Jewish philosophers long ago asked the question. Since God is all sufficient within Himself, why was it necessary for Him to create us? God is Infinite, all perfect. He lacked nothing. Why did He need us? The answer is profoundly relevant. The world was created as an act of love. Part of what makes God perfect is his essence of Chessed. God is love and kindness and benevolence. These all require recipients. Divine love demanded creation – for without us as His children God couldn’t fully give expression to His true essence as our loving Father in Heaven.

A few weeks ago, Rabbi Jonathan Sacks, in his position as chief Rabbi of the United Kingdom, sent a congratulatory note to the Duke and Duchess of Cambridge on the birth of their first child. Of all the things he might have stressed on this occasion I found it intensely moving that Rabbi Sacks made the focus of his message the theme “the privilege of having the chance to love.” He wanted the new parents to know: “There is no more sacred task, nor any more rewarding. Every child conceived in love is testimony to a profound and moving faith in the future, in human renewal, and in life itself as the supreme blessing. And every parent in his or her heart knows that the real privilege lies less in being loved than in being given the chance to love.”

To fulfill our divine image we need the opportunity to love. We need to be among those who give rather than simply among those who take. We need to know the privilege of love just as an all perfect God “needed” us so that He could actualize His goodness.

Having children is the ultimate expression of being a creator like God.

The joy of creating a child, showering him with his every need, giving without any thought of return on their “investment” – this is a unique and deep love that cannot be replicated. Childless couples may have enough time and money to travel around the world, to fulfill every hedonistic fantasy, to live out their days in seeming delight, but they will never know experience the deepest form of happiness that comes from imitating God by becoming creators.

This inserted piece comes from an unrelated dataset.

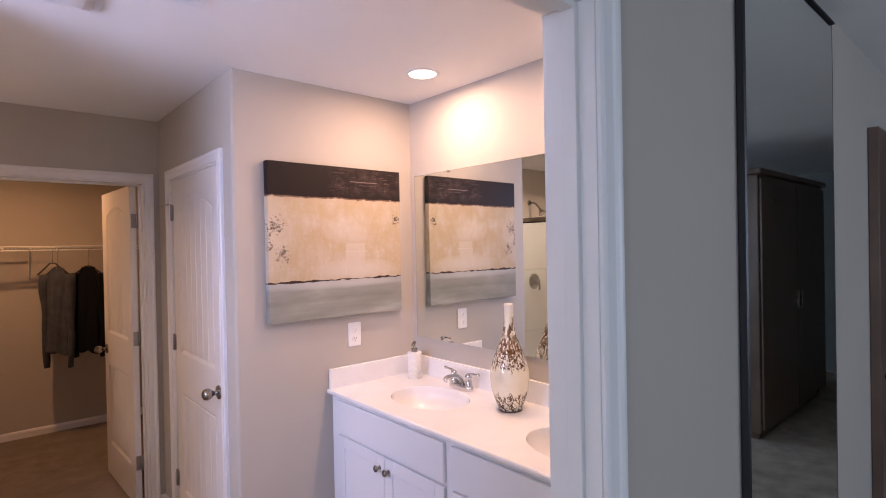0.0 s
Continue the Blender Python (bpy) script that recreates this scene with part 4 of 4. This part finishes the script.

In this month of Elul, as we prepare for the High Holy days, we ought to remember that the theme of the Torah reading for the first day of Rosh Hashanah is God’s response to prayer. Not the prayer for wealth. Not the prayer for power. Not the prayer for success, however it be defined. We begin the New Year by recalling that God responded to the heartfelt prayers of Sarah and of Hannah and blessed them so they could conceive. As Jews, we have long ago learned that family will evermore be the key to personal fulfillment and happiness.